START

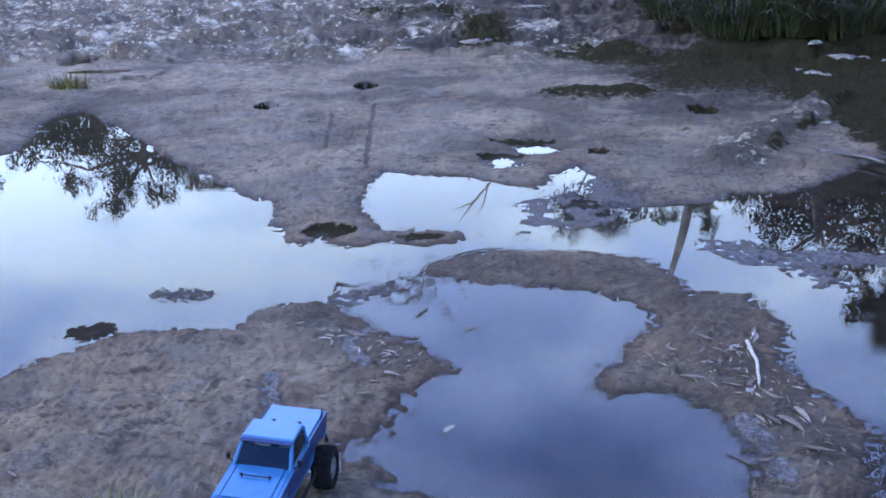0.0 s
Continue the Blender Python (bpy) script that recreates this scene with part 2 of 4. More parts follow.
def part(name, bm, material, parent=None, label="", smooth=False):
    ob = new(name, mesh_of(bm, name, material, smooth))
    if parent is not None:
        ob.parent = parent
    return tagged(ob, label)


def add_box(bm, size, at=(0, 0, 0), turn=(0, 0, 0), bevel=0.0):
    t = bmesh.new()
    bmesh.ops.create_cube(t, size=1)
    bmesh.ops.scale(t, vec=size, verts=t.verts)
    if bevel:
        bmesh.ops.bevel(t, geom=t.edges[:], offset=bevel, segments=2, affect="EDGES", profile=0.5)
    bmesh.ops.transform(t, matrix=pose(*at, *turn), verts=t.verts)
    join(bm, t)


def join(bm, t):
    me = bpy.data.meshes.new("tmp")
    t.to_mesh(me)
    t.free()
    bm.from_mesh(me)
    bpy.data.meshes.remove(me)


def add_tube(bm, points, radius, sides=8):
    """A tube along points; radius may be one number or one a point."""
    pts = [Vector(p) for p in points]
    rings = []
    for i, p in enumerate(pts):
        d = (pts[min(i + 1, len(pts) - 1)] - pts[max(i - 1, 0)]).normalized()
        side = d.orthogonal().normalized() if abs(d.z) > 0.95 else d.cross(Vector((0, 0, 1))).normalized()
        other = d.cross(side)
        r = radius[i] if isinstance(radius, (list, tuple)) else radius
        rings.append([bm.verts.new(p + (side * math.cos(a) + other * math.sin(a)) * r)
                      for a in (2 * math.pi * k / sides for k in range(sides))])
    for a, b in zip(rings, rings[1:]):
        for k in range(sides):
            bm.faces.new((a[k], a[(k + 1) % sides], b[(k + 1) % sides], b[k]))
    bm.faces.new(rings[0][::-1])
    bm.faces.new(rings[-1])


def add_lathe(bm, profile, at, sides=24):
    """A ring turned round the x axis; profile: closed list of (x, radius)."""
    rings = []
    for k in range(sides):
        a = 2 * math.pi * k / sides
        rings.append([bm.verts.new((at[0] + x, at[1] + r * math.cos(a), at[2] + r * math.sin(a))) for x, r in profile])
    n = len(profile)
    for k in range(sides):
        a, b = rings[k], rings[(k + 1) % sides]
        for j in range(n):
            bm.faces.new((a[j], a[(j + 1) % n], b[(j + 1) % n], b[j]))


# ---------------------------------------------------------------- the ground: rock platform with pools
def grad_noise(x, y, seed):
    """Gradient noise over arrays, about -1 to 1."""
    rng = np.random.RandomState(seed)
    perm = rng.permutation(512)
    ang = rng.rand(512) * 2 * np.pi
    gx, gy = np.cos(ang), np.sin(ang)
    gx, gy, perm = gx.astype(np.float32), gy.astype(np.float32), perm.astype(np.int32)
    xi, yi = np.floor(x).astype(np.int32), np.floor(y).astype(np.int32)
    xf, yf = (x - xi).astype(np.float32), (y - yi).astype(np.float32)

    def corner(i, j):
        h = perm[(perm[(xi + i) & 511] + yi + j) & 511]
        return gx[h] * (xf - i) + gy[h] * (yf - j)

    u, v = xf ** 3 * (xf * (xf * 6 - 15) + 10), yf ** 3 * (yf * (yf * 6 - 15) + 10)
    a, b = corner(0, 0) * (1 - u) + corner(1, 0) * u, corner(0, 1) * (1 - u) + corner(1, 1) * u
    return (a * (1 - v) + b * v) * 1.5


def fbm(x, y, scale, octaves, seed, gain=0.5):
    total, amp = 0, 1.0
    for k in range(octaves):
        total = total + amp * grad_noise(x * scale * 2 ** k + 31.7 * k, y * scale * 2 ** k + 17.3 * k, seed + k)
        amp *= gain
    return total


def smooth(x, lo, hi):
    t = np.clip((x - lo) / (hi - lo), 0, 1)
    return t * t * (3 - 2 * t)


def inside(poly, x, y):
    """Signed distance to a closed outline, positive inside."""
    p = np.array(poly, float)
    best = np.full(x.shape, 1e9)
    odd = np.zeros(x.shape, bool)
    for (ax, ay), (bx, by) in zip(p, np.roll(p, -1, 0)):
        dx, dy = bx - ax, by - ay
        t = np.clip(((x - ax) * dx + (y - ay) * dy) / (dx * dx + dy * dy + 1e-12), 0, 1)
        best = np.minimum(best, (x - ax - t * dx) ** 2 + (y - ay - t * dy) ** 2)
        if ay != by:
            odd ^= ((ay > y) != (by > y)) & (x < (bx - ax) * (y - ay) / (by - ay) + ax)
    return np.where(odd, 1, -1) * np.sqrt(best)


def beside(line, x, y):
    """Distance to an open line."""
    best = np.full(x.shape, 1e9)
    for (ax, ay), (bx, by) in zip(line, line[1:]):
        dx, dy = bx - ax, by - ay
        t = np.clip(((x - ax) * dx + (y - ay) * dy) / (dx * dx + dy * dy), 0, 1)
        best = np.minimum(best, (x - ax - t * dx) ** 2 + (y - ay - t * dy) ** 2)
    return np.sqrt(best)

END
START

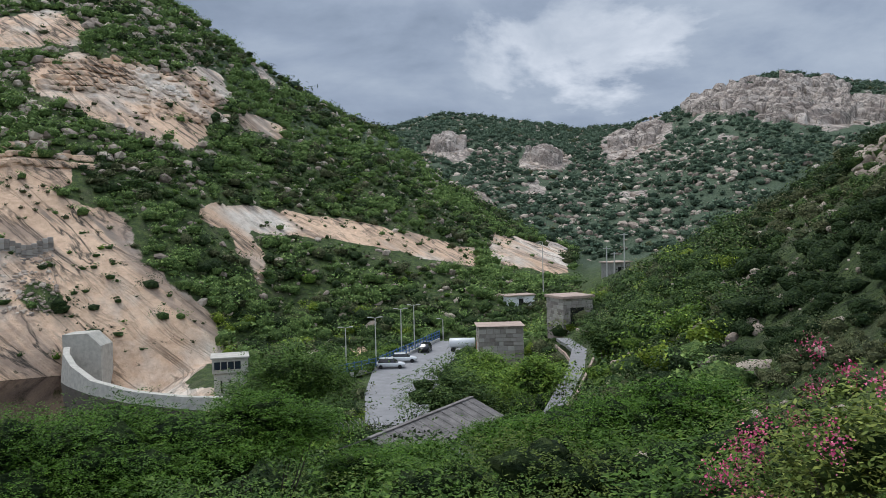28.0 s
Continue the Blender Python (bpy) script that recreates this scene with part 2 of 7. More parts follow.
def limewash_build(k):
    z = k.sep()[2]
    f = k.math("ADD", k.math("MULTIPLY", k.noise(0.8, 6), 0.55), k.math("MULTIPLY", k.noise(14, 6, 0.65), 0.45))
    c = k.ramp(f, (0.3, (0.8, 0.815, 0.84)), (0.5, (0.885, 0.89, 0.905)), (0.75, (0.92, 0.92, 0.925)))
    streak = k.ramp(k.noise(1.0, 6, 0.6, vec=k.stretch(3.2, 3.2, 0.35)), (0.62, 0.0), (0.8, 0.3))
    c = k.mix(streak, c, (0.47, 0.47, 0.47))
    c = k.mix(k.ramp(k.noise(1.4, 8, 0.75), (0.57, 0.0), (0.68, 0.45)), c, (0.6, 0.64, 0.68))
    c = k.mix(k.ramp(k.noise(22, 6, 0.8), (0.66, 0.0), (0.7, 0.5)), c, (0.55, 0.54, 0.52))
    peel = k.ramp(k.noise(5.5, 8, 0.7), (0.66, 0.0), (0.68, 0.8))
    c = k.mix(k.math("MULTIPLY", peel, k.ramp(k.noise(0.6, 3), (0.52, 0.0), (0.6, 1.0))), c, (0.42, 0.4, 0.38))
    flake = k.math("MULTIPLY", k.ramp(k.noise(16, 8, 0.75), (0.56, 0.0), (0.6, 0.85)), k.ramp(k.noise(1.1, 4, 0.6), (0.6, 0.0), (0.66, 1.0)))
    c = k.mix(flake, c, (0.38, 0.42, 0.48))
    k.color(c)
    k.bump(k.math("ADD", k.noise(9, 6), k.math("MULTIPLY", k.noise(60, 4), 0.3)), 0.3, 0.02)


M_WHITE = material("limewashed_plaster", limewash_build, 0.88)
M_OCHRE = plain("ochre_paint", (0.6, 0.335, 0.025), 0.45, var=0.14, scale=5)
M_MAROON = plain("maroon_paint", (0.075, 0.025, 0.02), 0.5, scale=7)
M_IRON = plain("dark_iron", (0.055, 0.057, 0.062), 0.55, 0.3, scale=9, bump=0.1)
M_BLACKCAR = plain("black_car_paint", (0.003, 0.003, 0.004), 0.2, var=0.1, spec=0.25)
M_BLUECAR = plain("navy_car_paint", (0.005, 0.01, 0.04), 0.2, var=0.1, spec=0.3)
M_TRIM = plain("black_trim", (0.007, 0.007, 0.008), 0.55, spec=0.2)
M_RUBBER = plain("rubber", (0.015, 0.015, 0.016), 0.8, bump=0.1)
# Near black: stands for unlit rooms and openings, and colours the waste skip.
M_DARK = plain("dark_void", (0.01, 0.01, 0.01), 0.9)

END
START

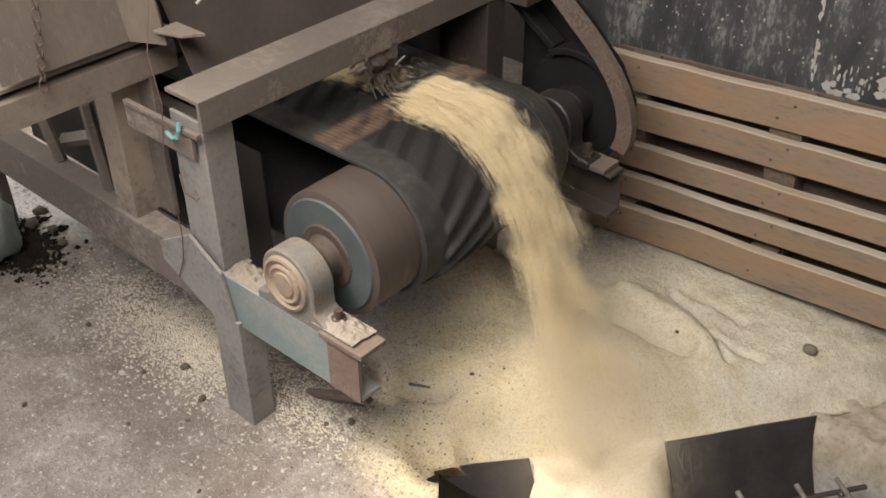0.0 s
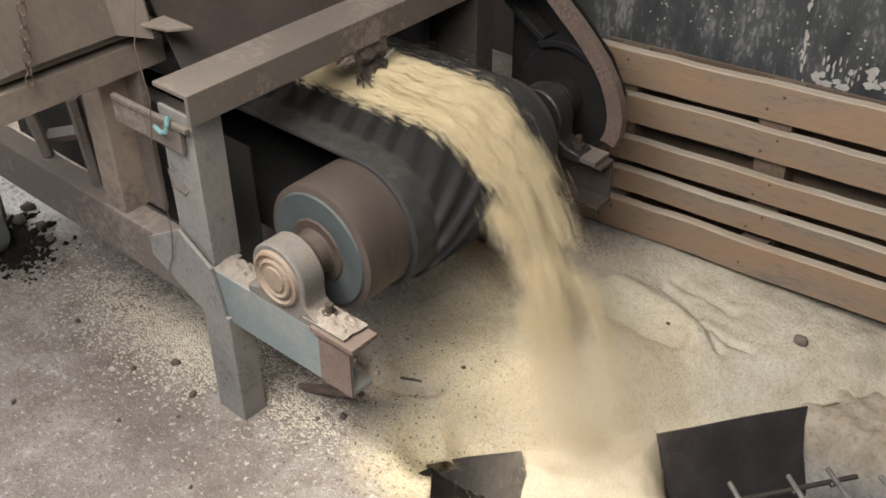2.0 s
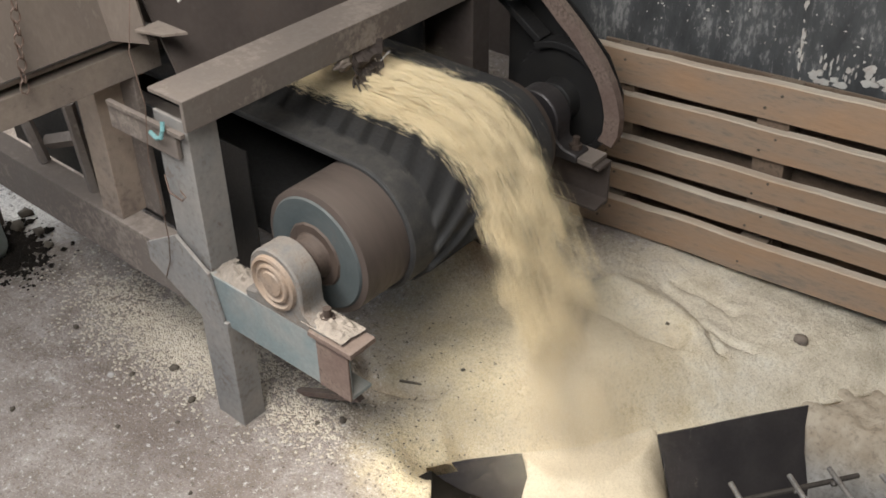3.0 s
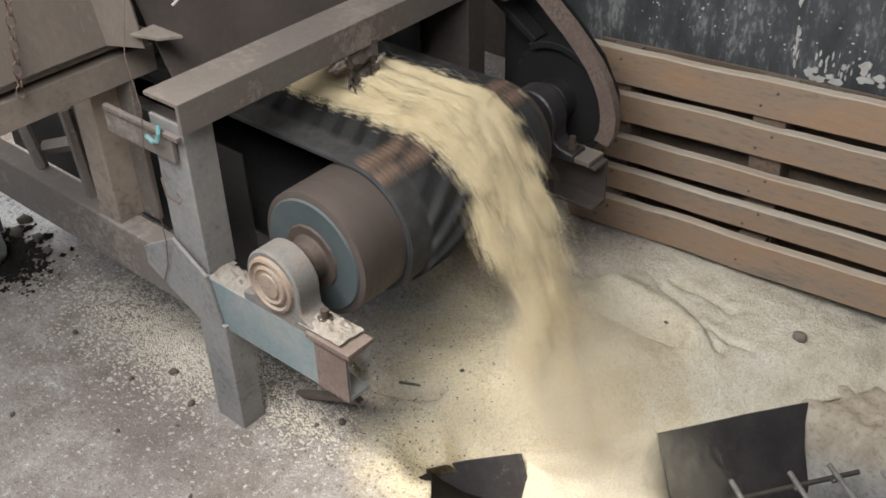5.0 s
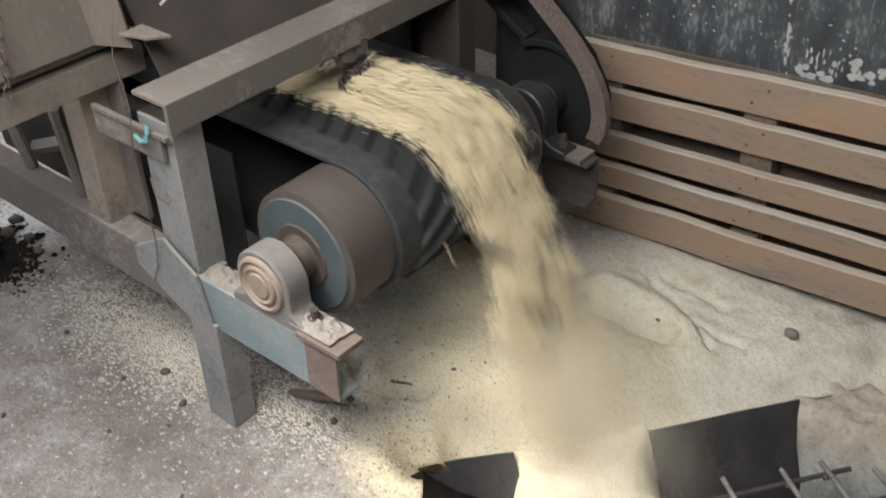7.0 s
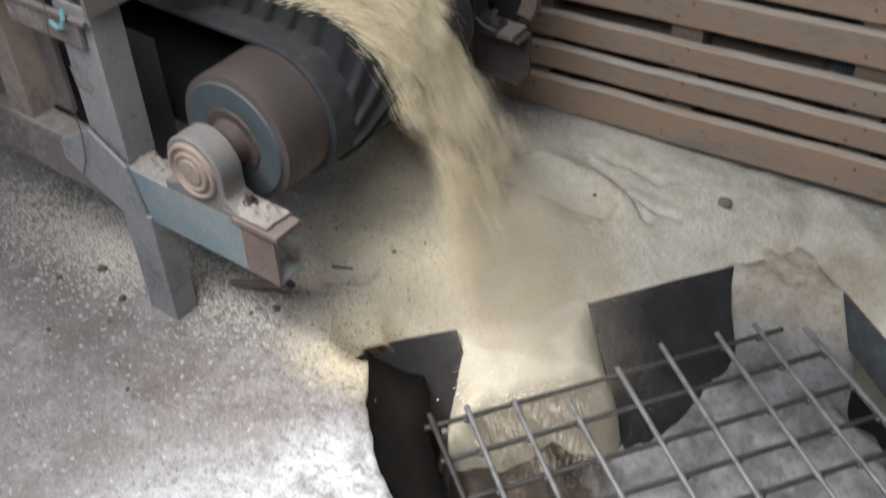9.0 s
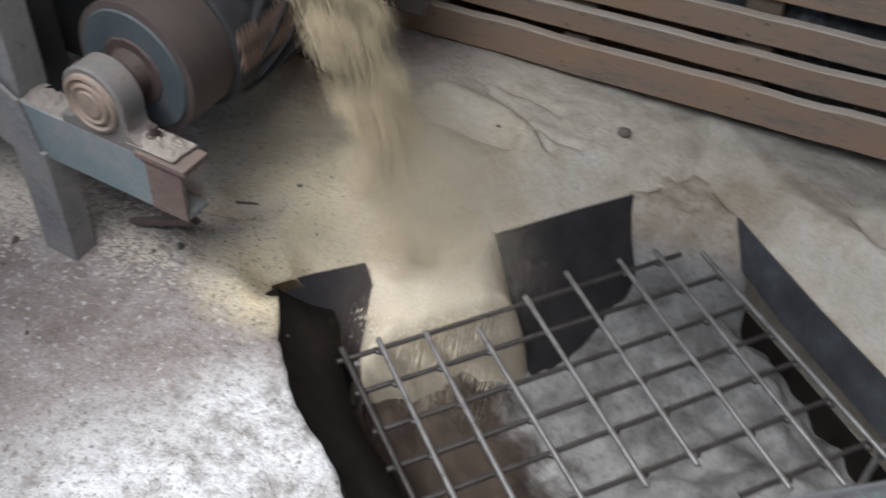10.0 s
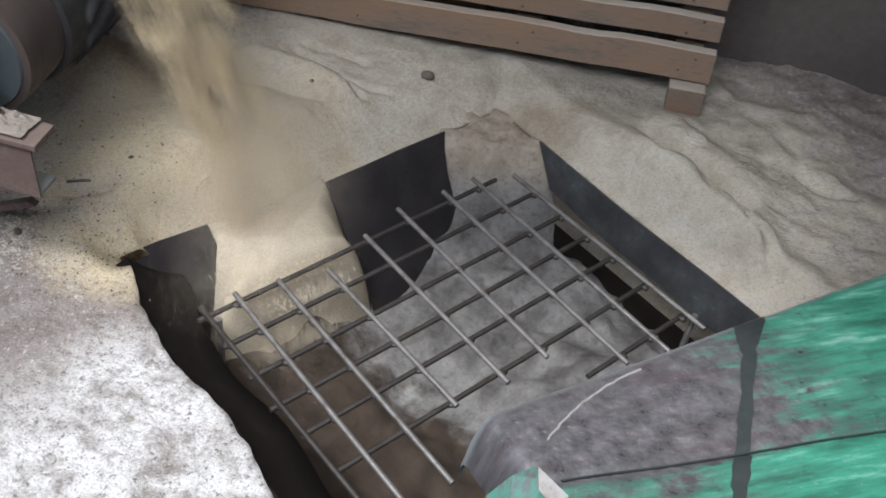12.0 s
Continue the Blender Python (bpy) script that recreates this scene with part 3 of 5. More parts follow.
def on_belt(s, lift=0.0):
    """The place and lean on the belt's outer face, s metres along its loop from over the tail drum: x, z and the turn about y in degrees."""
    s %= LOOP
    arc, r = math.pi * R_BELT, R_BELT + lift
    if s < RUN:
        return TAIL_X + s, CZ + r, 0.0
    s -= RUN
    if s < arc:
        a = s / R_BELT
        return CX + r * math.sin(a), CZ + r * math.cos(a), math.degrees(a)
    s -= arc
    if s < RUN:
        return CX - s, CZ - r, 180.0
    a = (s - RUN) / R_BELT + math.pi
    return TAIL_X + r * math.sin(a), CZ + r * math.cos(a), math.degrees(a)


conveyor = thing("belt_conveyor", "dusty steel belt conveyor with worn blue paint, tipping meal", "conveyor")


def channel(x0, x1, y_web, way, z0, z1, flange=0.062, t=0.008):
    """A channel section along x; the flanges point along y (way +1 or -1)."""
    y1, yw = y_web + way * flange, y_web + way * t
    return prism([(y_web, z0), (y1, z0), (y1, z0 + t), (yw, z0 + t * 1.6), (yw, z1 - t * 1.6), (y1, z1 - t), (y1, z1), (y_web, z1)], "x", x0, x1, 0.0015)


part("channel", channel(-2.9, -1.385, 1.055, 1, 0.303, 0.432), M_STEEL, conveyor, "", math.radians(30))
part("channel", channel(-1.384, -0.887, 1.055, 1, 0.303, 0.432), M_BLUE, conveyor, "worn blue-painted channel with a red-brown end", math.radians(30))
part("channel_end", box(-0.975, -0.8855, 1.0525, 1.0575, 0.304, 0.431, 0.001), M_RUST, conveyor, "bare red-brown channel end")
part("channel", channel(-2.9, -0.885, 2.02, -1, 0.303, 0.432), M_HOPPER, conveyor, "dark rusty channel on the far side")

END

Problem statement: Please print exactly, and only, the lines from the line with "4. More parts follow." to the line with "return tagged(ob, label)", both included.

Finished answer:
Continue the Blender Python (bpy) script that recreates this scene with part 2 of 4. More parts follow.
def part(name, bm, material, parent=None, label="", smooth=False):
    ob = new(name, mesh_of(bm, name, material, smooth))
    if parent is not None:
        ob.parent = parent
    return tagged(ob, label)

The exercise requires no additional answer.